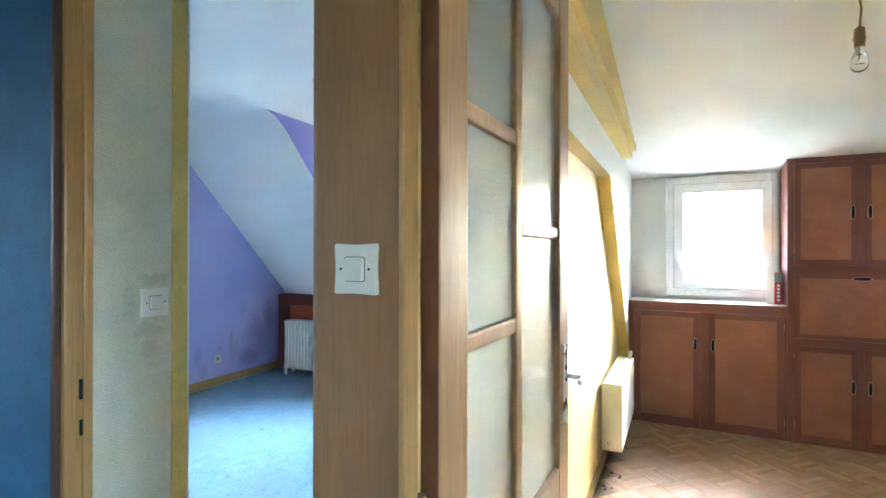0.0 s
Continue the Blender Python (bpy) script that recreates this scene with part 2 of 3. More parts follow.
PAPER = embossed_paper("embossed_cream_paper", (0.70, 0.65, 0.47), (0.33, 0.28, 0.16), [
    (2.96, -3.48, 1.145, 0.3, 0.06, 0.034, 0.36), (2.96, -3.53, 1.22, 0.3, 0.022, 0.06, 0.3), (2.96, -3.46, 1.275, 0.3, 0.06, 0.02, 0.3),
    (2.96, -3.48, 1.10, 0.3, 0.03, 0.045, 0.3)])
BLUE_PAPER = painted("blue_wallpaper", (0.055, 0.135, 0.205), 0.7, 0.25, 9.0, 110.0, 0.4, specks=(160.0, 0.48, 0.5, (0.03, 0.075, 0.12)))
HALL_WALL = painted("hall_wall_paper", (0.55, 0.52, 0.40), 0.6)
YELLOW = painted("yellow_gloss_paint", (0.64, 0.48, 0.12), 0.38, 0.14, 7.0, 80.0, 0.2, specks=(300.0, 0.58, 0.6, (0.20, 0.13, 0.04)))
YELLOW_BEAM = painted("yellow_beam_paint", (0.66, 0.50, 0.12), 0.45, 0.1, 4.0)
VINYL = vinyl_floor("blue_marbled_vinyl")
DARK_WOOD = wood("mahogany_stain", (0.078, 0.019, 0.010), (0.140, 0.037, 0.018), 0.6, (3, 30, 30), 1.0)
FRAME_WOOD = wood("mahogany_stain_upright", (0.078, 0.019, 0.010), (0.145, 0.038, 0.018), 0.6, (30, 30, 3), 1.0)
HARDBOARD = painted("stained_hardboard", (0.33, 0.084, 0.039), 0.62, 0.12, 4.0, 150.0, 0.4, specks=(170.0, 0.46, 0.4, (0.20, 0.052, 0.025)))
# kitchen finishes made lighter, with window bloom and haze partly in the colour
KITCHEN_FLAT = wood("kitchen_hazed_red_stain", (0.15, 0.050, 0.034), (0.24, 0.085, 0.057), 0.5, (3, 30, 30), 1.0)
KITCHEN_UPRIGHT = wood("kitchen_hazed_red_stain_upright", (0.15, 0.050, 0.034), (0.24, 0.085, 0.057), 0.5, (30, 30, 3), 1.0)
KITCHEN_PANEL = painted("kitchen_hazed_hardboard", (0.31, 0.125, 0.070), 0.5, 0.2, 6.0, 220.0, 0.4, specks=(260.0, 0.50, 0.3, (0.16, 0.05, 0.025)))
FRAME_SPEC = [DARK_WOOD, FRAME_WOOD, HARDBOARD]
for m in FRAME_SPEC:
    m.node_tree.nodes["Principled BSDF"].inputs["Specular IOR Level"].default_value = 0.22
BOARD = wood("varnished_plywood", (0.29, 0.140, 0.046), (0.40, 0.208, 0.074), 0.5, (20, 20, 1.6), 1.0)
BOARD_DARK = wood("dark_varnished_wood", (0.055, 0.020, 0.008), (0.10, 0.040, 0.016), 0.55, (30, 30, 1.5), 1.0)
RED_EDGE = wood("red_brown_varnish", (0.13, 0.045, 0.018), (0.21, 0.085, 0.035), 0.42, (30, 30, 1.5), 1.0)
JAMB = wood("honey_varnished_pine", (0.40, 0.21, 0.06), (0.56, 0.33, 0.11), 0.36, (34, 34, 1.4), 1.0, worn=0.3)
DOOR_WOOD = wood("varnished_beech", (0.30, 0.16, 0.062), (0.43, 0.26, 0.11), 0.45, (30, 30, 1.4), 1.0)
BASE_WOOD = wood("yellow_pine_skirting", (0.42, 0.26, 0.07), (0.60, 0.41, 0.14), 0.45, (30, 2.0, 30), 1.0, worn=0.2)
# rubber seals at the panes, and the painted shade round the sashes
SEAL_GAP_SHADE = painted("grey_seal_and_gap_shade", (0.22, 0.22, 0.23), 0.7)
PVC = painted("white_pvc", (0.80, 0.80, 0.82), 0.32, 0.03, 3.0, 30.0, 0.03)
PLASTIC = painted("ivory_switch_plastic", (0.78, 0.74, 0.64), 0.35, 0.05, 20.0, 60.0, 0.05)
SOCKET_WHITE = painted("grey_white_socket_plastic", (0.62, 0.61, 0.56), 0.4, 0.05, 20.0, 60.0, 0.05)
GAP = painted("rocker_gap_shade", (0.16, 0.12, 0.08), 0.8)
BLACK = painted("dark_recess", (0.02, 0.017, 0.015), 0.9)
BLACK.node_tree.nodes["Principled BSDF"].inputs["Specular IOR Level"].default_value = 0.1
RADIATOR = painted("cream_radiator_enamel", (0.77, 0.74, 0.63), 0.38, 0.07, 8.0, 50.0, 0.15)
CHROME = metal("worn_chrome", (0.72, 0.70, 0.66), 0.22)
PULL = metal("dull_nickel", (0.60, 0.57, 0.52), 0.35)
BRASS = metal("dull_brass", (0.42, 0.31, 0.15), 0.4)
STEEL = metal("rusty_steel", (0.30, 0.22, 0.16), 0.5)
CLEAR = glass("window_glass")
RIPPLED = glass("rippled_door_glass", 0.09, 0.26, (0.80, 0.85, 0.81), 0.72)
WHITE_PLASTER = painted("white_plaster", (0.75, 0.74, 0.70), 0.8)


def parquet(name):
    m, nt, b = nodes_of(name)
    co = coords(nt)
    g = noise_at(nt, co, 30, 5)
    info = nt.nodes.new("ShaderNodeObjectInfo")
    geo = nt.nodes.new("ShaderNodeNewGeometry")
    s = nt.nodes.new("ShaderNodeMath")
    s.operation = "ADD"
    nt.links.new(info.outputs["Random"], s.inputs[0])
    nt.links.new(geo.outputs["Random Per Island"], s.inputs[1])
    f = nt.nodes.new("ShaderNodeMath")
    f.operation = "FRACT"
    nt.links.new(s.outputs[0], f.inputs[0])
    c = ramp(nt, f.outputs[0], [(0.0, (0.22, 0.115, 0.05)), (0.35, (0.31, 0.175, 0.085)), (0.7, (0.36, 0.21, 0.11)), (1.0, (0.47, 0.30, 0.17))])
    c = mix(nt, 0.3, c, ramp(nt, g, [(0.3, (0.2, 0.11, 0.05)), (0.7, (0.42, 0.27, 0.15))]))
    nt.links.new(c, b.inputs["Base Color"])
    nt.links.new(ramp(nt, g, [(0.3, (0.38,) * 3), (0.7, (0.52,) * 3)]), b.inputs["Roughness"])
    bump(nt, b, g, 0.1)
    return m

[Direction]
Reproduce each line word for word and drop the pictures.

[Full output]
0.0 s
Continue the Blender Python (bpy) script that recreates this scene with part 2 of 3. More parts follow.
PAPER = embossed_paper("embossed_cream_paper", (0.70, 0.65, 0.47), (0.33, 0.28, 0.16), [
    (2.96, -3.48, 1.145, 0.3, 0.06, 0.034, 0.36), (2.96, -3.53, 1.22, 0.3, 0.022, 0.06, 0.3), (2.96, -3.46, 1.275, 0.3, 0.06, 0.02, 0.3),
    (2.96, -3.48, 1.10, 0.3, 0.03, 0.045, 0.3)])
BLUE_PAPER = painted("blue_wallpaper", (0.055, 0.135, 0.205), 0.7, 0.25, 9.0, 110.0, 0.4, specks=(160.0, 0.48, 0.5, (0.03, 0.075, 0.12)))
HALL_WALL = painted("hall_wall_paper", (0.55, 0.52, 0.40), 0.6)
YELLOW = painted("yellow_gloss_paint", (0.64, 0.48, 0.12), 0.38, 0.14, 7.0, 80.0, 0.2, specks=(300.0, 0.58, 0.6, (0.20, 0.13, 0.04)))
YELLOW_BEAM = painted("yellow_beam_paint", (0.66, 0.50, 0.12), 0.45, 0.1, 4.0)
VINYL = vinyl_floor("blue_marbled_vinyl")
DARK_WOOD = wood("mahogany_stain", (0.078, 0.019, 0.010), (0.140, 0.037, 0.018), 0.6, (3, 30, 30), 1.0)
FRAME_WOOD = wood("mahogany_stain_upright", (0.078, 0.019, 0.010), (0.145, 0.038, 0.018), 0.6, (30, 30, 3), 1.0)
HARDBOARD = painted("stained_hardboard", (0.33, 0.084, 0.039), 0.62, 0.12, 4.0, 150.0, 0.4, specks=(170.0, 0.46, 0.4, (0.20, 0.052, 0.025)))
# kitchen finishes made lighter, with window bloom and haze partly in the colour
KITCHEN_FLAT = wood("kitchen_hazed_red_stain", (0.15, 0.050, 0.034), (0.24, 0.085, 0.057), 0.5, (3, 30, 30), 1.0)
KITCHEN_UPRIGHT = wood("kitchen_hazed_red_stain_upright", (0.15, 0.050, 0.034), (0.24, 0.085, 0.057), 0.5, (30, 30, 3), 1.0)
KITCHEN_PANEL = painted("kitchen_hazed_hardboard", (0.31, 0.125, 0.070), 0.5, 0.2, 6.0, 220.0, 0.4, specks=(260.0, 0.50, 0.3, (0.16, 0.05, 0.025)))
FRAME_SPEC = [DARK_WOOD, FRAME_WOOD, HARDBOARD]
for m in FRAME_SPEC:
    m.node_tree.nodes["Principled BSDF"].inputs["Specular IOR Level"].default_value = 0.22
BOARD = wood("varnished_plywood", (0.29, 0.140, 0.046), (0.40, 0.208, 0.074), 0.5, (20, 20, 1.6), 1.0)
BOARD_DARK = wood("dark_varnished_wood", (0.055, 0.020, 0.008), (0.10, 0.040, 0.016), 0.55, (30, 30, 1.5), 1.0)
RED_EDGE = wood("red_brown_varnish", (0.13, 0.045, 0.018), (0.21, 0.085, 0.035), 0.42, (30, 30, 1.5), 1.0)
JAMB = wood("honey_varnished_pine", (0.40, 0.21, 0.06), (0.56, 0.33, 0.11), 0.36, (34, 34, 1.4), 1.0, worn=0.3)
DOOR_WOOD = wood("varnished_beech", (0.30, 0.16, 0.062), (0.43, 0.26, 0.11), 0.45, (30, 30, 1.4), 1.0)
BASE_WOOD = wood("yellow_pine_skirting", (0.42, 0.26, 0.07), (0.60, 0.41, 0.14), 0.45, (30, 2.0, 30), 1.0, worn=0.2)
# rubber seals at the panes, and the painted shade round the sashes
SEAL_GAP_SHADE = painted("grey_seal_and_gap_shade", (0.22, 0.22, 0.23), 0.7)
PVC = painted("white_pvc", (0.80, 0.80, 0.82), 0.32, 0.03, 3.0, 30.0, 0.03)
PLASTIC = painted("ivory_switch_plastic", (0.78, 0.74, 0.64), 0.35, 0.05, 20.0, 60.0, 0.05)
SOCKET_WHITE = painted("grey_white_socket_plastic", (0.62, 0.61, 0.56), 0.4, 0.05, 20.0, 60.0, 0.05)
GAP = painted("rocker_gap_shade", (0.16, 0.12, 0.08), 0.8)
BLACK = painted("dark_recess", (0.02, 0.017, 0.015), 0.9)
BLACK.node_tree.nodes["Principled BSDF"].inputs["Specular IOR Level"].default_value = 0.1
RADIATOR = painted("cream_radiator_enamel", (0.77, 0.74, 0.63), 0.38, 0.07, 8.0, 50.0, 0.15)
CHROME = metal("worn_chrome", (0.72, 0.70, 0.66), 0.22)
PULL = metal("dull_nickel", (0.60, 0.57, 0.52), 0.35)
BRASS = metal("dull_brass", (0.42, 0.31, 0.15), 0.4)
STEEL = metal("rusty_steel", (0.30, 0.22, 0.16), 0.5)
CLEAR = glass("window_glass")
RIPPLED = glass("rippled_door_glass", 0.09, 0.26, (0.80, 0.85, 0.81), 0.72)
WHITE_PLASTER = painted("white_plaster", (0.75, 0.74, 0.70), 0.8)


def parquet(name):
    m, nt, b = nodes_of(name)
    co = coords(nt)
    g = noise_at(nt, co, 30, 5)
    info = nt.nodes.new("ShaderNodeObjectInfo")
    geo = nt.nodes.new("ShaderNodeNewGeometry")
    s = nt.nodes.new("ShaderNodeMath")
    s.operation = "ADD"
    nt.links.new(info.outputs["Random"], s.inputs[0])
    nt.links.new(geo.outputs["Random Per Island"], s.inputs[1])
    f = nt.nodes.new("ShaderNodeMath")
    f.operation = "FRACT"
    nt.links.new(s.outputs[0], f.inputs[0])
    c = ramp(nt, f.outputs[0], [(0.0, (0.22, 0.115, 0.05)), (0.35, (0.31, 0.175, 0.085)), (0.7, (0.36, 0.21, 0.11)), (1.0, (0.47, 0.30, 0.17))])
    c = mix(nt, 0.3, c, ramp(nt, g, [(0.3, (0.2, 0.11, 0.05)), (0.7, (0.42, 0.27, 0.15))]))
    nt.links.new(c, b.inputs["Base Color"])
    nt.links.new(ramp(nt, g, [(0.3, (0.38,) * 3), (0.7, (0.52,) * 3)]), b.inputs["Roughness"])
    bump(nt, b, g, 0.1)
    return m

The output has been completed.